** BEGIN Data **

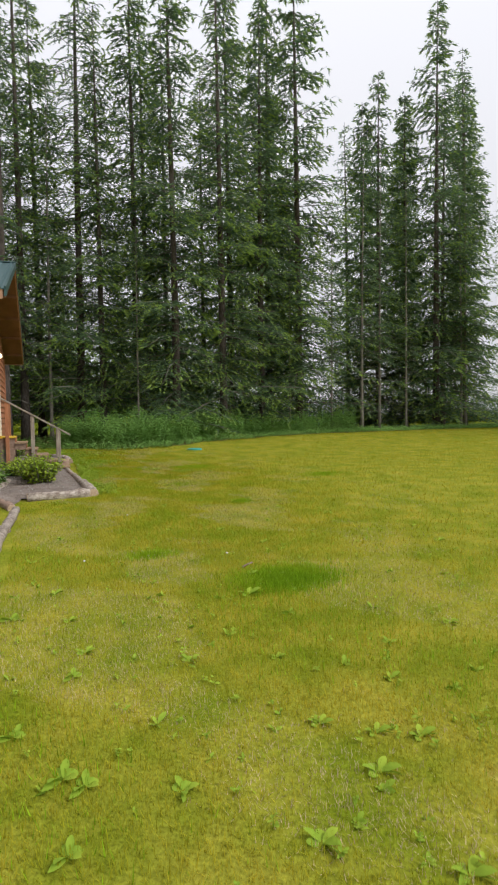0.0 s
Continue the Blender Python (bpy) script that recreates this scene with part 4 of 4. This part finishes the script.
bush("fern_clump", "dark green plants growing behind the netting", 10, (-0.68, 12.15), 0.4, 0.25, 20, 0.14, 0.04, M_FERN)
bush("climbing_weed", "tall weed growing up the seam board", 11, (-0.62, 12.45), 0.85, 0.18, 8, 0.09, 0.04, M_LEAF)
bush("fern_clump", "dark plant grown through the lattice", 12, (-3.0, 10.38), 0.5, 0.2, 12, 0.16, 0.03, M_FERN)


# ---- lawn grass ----
def grass(name, seed, xs, ys, length, width, material, label, lean=0.45):
    g = np.random.RandomState(seed)
    n = len(xs)
    b = np.stack([xs, ys, gz(xs, ys) - 0.004], 1)
    a = g.uniform(0, 6.28, n)
    t = np.abs(g.normal(0, lean, n))
    w = unit(np.stack([np.cos(a) * t, np.sin(a) * t, np.ones(n)], 1))
    ln = length * g.uniform(0.5, 1.4, n)
    side = np.stack([-np.sin(a), np.cos(a), 0 * a], 1) * (width * g.uniform(0.6, 1.3, n))[:, None] / 2
    v = np.stack([b - side, b + side, b + w * ln[:, None]], 1).reshape(-1, 3)
    tr = np.arange(3 * n).reshape(-1, 3)
    return tagged(new(name, fast_mesh(name, v, tr, [material])), label, "grass", kind="stuff")


def lawn_spots(g, n):
    """Lawn points, thicker in the strip that is walked and looked across."""
    u = g.rand(n)
    y = np.interp(u, [0, 1], [0.8, 21.2])
    x = np.interp(y, [0, 4, 8, 12, 16, 20], [0.6, 1.4, 2.0, 2.4, 2.1, 1.6]) + g.normal(0, 1.9, n)
    ok = (y < lawn_edge(x) + 0.3) & ((x > np.interp(y, [10, 10.1, 18, 18.8, 19.5, 20.3], [-0.1, 1.15, 1.15, 0.9, 0.4, -0.6])) | ((x < -0.35) & (y < 10.3)) | (y < 5.5))
    return x[ok], y[ok]


g = np.random.RandomState(5)
lx, ly = lawn_spots(g, 640000)
dryness = np.sin(2.3 * lx + 1.1 * np.sin(1.9 * ly)) + np.sin(1.7 * ly + 1.4 * np.sin(2.6 * lx)) + 0.8 * np.sin(5.1 * lx + 3.7 * ly + np.sin(4 * ly))
kept = g.rand(len(lx)) > 0.55 * (dryness > 0.5)
grass("lawn_grass", 1, lx[kept], ly[kept], 0.04, 0.0042, M_BLADE, "short yellow-green mown grass", 0.8)
lx, ly = lawn_spots(g, 420000)
dry = np.sin(2.3 * lx + 1.1 * np.sin(1.9 * ly)) + np.sin(1.7 * ly + 1.4 * np.sin(2.6 * lx)) + 0.8 * np.sin(5.1 * lx + 3.7 * ly + np.sin(4 * ly)) + g.normal(0, 0.45, len(lx)) > 0.55
lx, ly = lx[dry], ly[dry]
grass("dry_grass", 2, lx, ly, 0.034, 0.0032, M_STRAW, "dry straw blades lying in the lawn", 1.6)
lx, ly = lawn_spots(g, 85000)
wet = np.sin(2.3 * lx + 1.1 * np.sin(1.9 * ly)) + np.sin(1.7 * ly + 1.4 * np.sin(2.6 * lx)) + g.normal(0, 0.5, len(lx)) < -0.6
grass("green_grass", 4, lx[wet], ly[wet], 0.06, 0.0055, M_LUSH, "greener grass growing in patches", 0.6)
px, py = [], []
for cx, cy, r, n in ((2.25, 4.55, 0.3, 12000), (1.3, 5.85, 0.17, 1300), (3.35, 8.62, 0.11, 1300), (3.76, 14.6, 0.2, 700), (2.7, 14.6, 0.3, 900), (1.6, 15.2, 0.3, 1200), (4.3, 14.6, 0.34, 1500), (1.75, 17.1, 0.34, 2400), (3.0, 11.2, 0.3, 700), (-1.2, 7.4, 0.5, 3500), (6.5, 11.5, 0.4, 1500)):
    rr, a = r * np.sqrt(g.rand(n)) * (1 + 0.45 * g.randn(n)), g.uniform(0, 6.28, n)
    px.append(cx + 1.35 * rr * np.cos(a))
    py.append(cy + rr * np.sin(a))
fx, fy = g.uniform(3.5, 30, 150000), g.uniform(4, 27, 150000)
ok = (fy < lawn_edge(fx)) & (fx > 0.3 + 0.28 * fy)
grass("far_lawn_grass", 6, fx[ok], fy[ok], 0.05, 0.014, M_BLADE, "mown grass on the far side of the lawn", 0.8)
grass("lush_grass", 3, np.concatenate(px), np.concatenate(py), 0.06, 0.005, M_LUSH, "taller dark green grass tufts in the lawn", 0.35)


# ---- broad-leaved weeds in the lawn ----
def sprig_place(g, n):
    x, y = lawn_spots(g, 3 * n)
    return x[:n], y[:n]


weed_bank("lawn_sprigs", 21, 1100, sprig_place, 0.055, 0.03, 0.015, 6, M_LEAF, "small yellow-green weed sprigs scattered through the lawn", oval_leaves)


def rosette(seed, n, leaf, width):
    g = np.random.RandomState(seed)
    a = np.linspace(0, 6.28, n, endpoint=False) + g.normal(0, 0.25, n)
    w = np.stack([np.cos(a), np.sin(a), g.uniform(0.3, 1.4, n)], 1)
    v, t = oval_leaves(np.zeros((n, 3)), w, leaf * g.uniform(0.5, 1.3, n), width * g.uniform(0.7, 1.2, n), g, 0.7, 0.3)
    return v, np.where(t % 11 == 0, 0, t)


rosettes = [fast_mesh("weed_leaves", *rosette(k, n, l, w), [M_LEAF]) for k, (n, l, w) in enumerate(((6, 0.06, 0.022), (8, 0.05, 0.017), (6, 0.08, 0.034)))]
for k in range(260):
    x, y = lawn_spots(g, 60)
    i = k % len(x)
    ob = new("lawn_weed", rosettes[k % 3])
    ob.matrix_basis = pose(float(x[i]), float(y[i]), on_ground(x[i], y[i]) - 0.005, 0, 0, float(g.uniform(0, 360))) @ Matrix.Diagonal((*[float(g.uniform(0.5, 1.2))] * 3, 1))
    tagged(ob, "broad-leaved weed rosette growing in the lawn", "weed", "lawn weeds")
for x, y, sc in ((3.0, 14.24, 1.6), (3.14, 14.32, 1.4), (2.81, 13.6, 1.2), (0.28, 2.48, 1.5), (0.36, 2.4, 1.3), (1.44, 2.45, 1.1), (2.02, 2.69, 1.0), (1.5, 2.05, 1.4), (1.82, 2.19, 1.2), (1.04, 3.34, 1.2),
                 (0.37, 3.39, 1.2), (0.72, 2.24, 1.2), (1.1, 1.81, 1.3), (0.08, 2.87, 1.2), (0.0, 4.46, 1.3), (0.28, 2.07, 1.2), (1.47, 1.51, 1.2), (1.54, 3.17, 0.9), (1.65, 2.29, 1.1), (1.8, 4.33, 1.7),
                 (1.99, 4.79, 1.3), (2.2, 4.63, 1.3), (3.87, 12.38, 1.3), (4.24, 12.64, 1.3), (3.8, 12.79, 1.1), (4.32, 13.54, 1.3), (3.05, 14.22, 1.2), (4.63, 13.24, 1.1), (4.14, 12.68, 1.0), (3.89, 11.99, 1.2), (4.01, 12.4, 1.0)):
    ob = new("lawn_weed", rosettes[2])
    ob.matrix_basis = pose(x, y, on_ground(x, y) - 0.005, 0, 0, 70 * x) @ Matrix.Diagonal((sc, sc, sc, 1))
    tagged(ob, "large broad-leaved weed rosette in the lawn", "weed", "lawn weeds")
puff_stem = Shape().tube([(0, 0, -0.01), (0.01, 0, 0.1)], [0.003, 0.002], 5)
head = bmesh.new()
bmesh.ops.create_icosphere(head, subdivisions=2, radius=0.010)
head_me = bpy.data.meshes.new("seed_head")
head.to_mesh(head_me)
head.free()
head_me.materials.append(M_PUFF)
puff = thing("dandelion", "white dandelion clock on a thin stem", "flower", "dandelion clocks")
part("stem", puff_stem, M_LEAF, puff)
hd_ob = new("seed_head", head_me)
hd_ob.parent = puff
hd_ob.location = (0.01, 0, 0.11)
puff.location = (2.75, 14.2, on_ground(2.75, 14.2))
for k in range(10):
    x, y = lawn_spots(g, 40)
    copy_thing(puff, pose(float(x[0]), float(y[0]), on_ground(x[0], y[0]), 0, 0, k * 40))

** END Data **

What to work on »
Retype exactly, and only, the lines from the one containing "Continue the Blender" through the one containing "return x[ok], y[ok]", both included.

Exercise response »
Continue the Blender Python (bpy) script that recreates this scene with part 4 of 4. This part finishes the script.
bush("fern_clump", "dark green plants growing behind the netting", 10, (-0.68, 12.15), 0.4, 0.25, 20, 0.14, 0.04, M_FERN)
bush("climbing_weed", "tall weed growing up the seam board", 11, (-0.62, 12.45), 0.85, 0.18, 8, 0.09, 0.04, M_LEAF)
bush("fern_clump", "dark plant grown through the lattice", 12, (-3.0, 10.38), 0.5, 0.2, 12, 0.16, 0.03, M_FERN)


# ---- lawn grass ----
def grass(name, seed, xs, ys, length, width, material, label, lean=0.45):
    g = np.random.RandomState(seed)
    n = len(xs)
    b = np.stack([xs, ys, gz(xs, ys) - 0.004], 1)
    a = g.uniform(0, 6.28, n)
    t = np.abs(g.normal(0, lean, n))
    w = unit(np.stack([np.cos(a) * t, np.sin(a) * t, np.ones(n)], 1))
    ln = length * g.uniform(0.5, 1.4, n)
    side = np.stack([-np.sin(a), np.cos(a), 0 * a], 1) * (width * g.uniform(0.6, 1.3, n))[:, None] / 2
    v = np.stack([b - side, b + side, b + w * ln[:, None]], 1).reshape(-1, 3)
    tr = np.arange(3 * n).reshape(-1, 3)
    return tagged(new(name, fast_mesh(name, v, tr, [material])), label, "grass", kind="stuff")


def lawn_spots(g, n):
    """Lawn points, thicker in the strip that is walked and looked across."""
    u = g.rand(n)
    y = np.interp(u, [0, 1], [0.8, 21.2])
    x = np.interp(y, [0, 4, 8, 12, 16, 20], [0.6, 1.4, 2.0, 2.4, 2.1, 1.6]) + g.normal(0, 1.9, n)
    ok = (y < lawn_edge(x) + 0.3) & ((x > np.interp(y, [10, 10.1, 18, 18.8, 19.5, 20.3], [-0.1, 1.15, 1.15, 0.9, 0.4, -0.6])) | ((x < -0.35) & (y < 10.3)) | (y < 5.5))
    return x[ok], y[ok]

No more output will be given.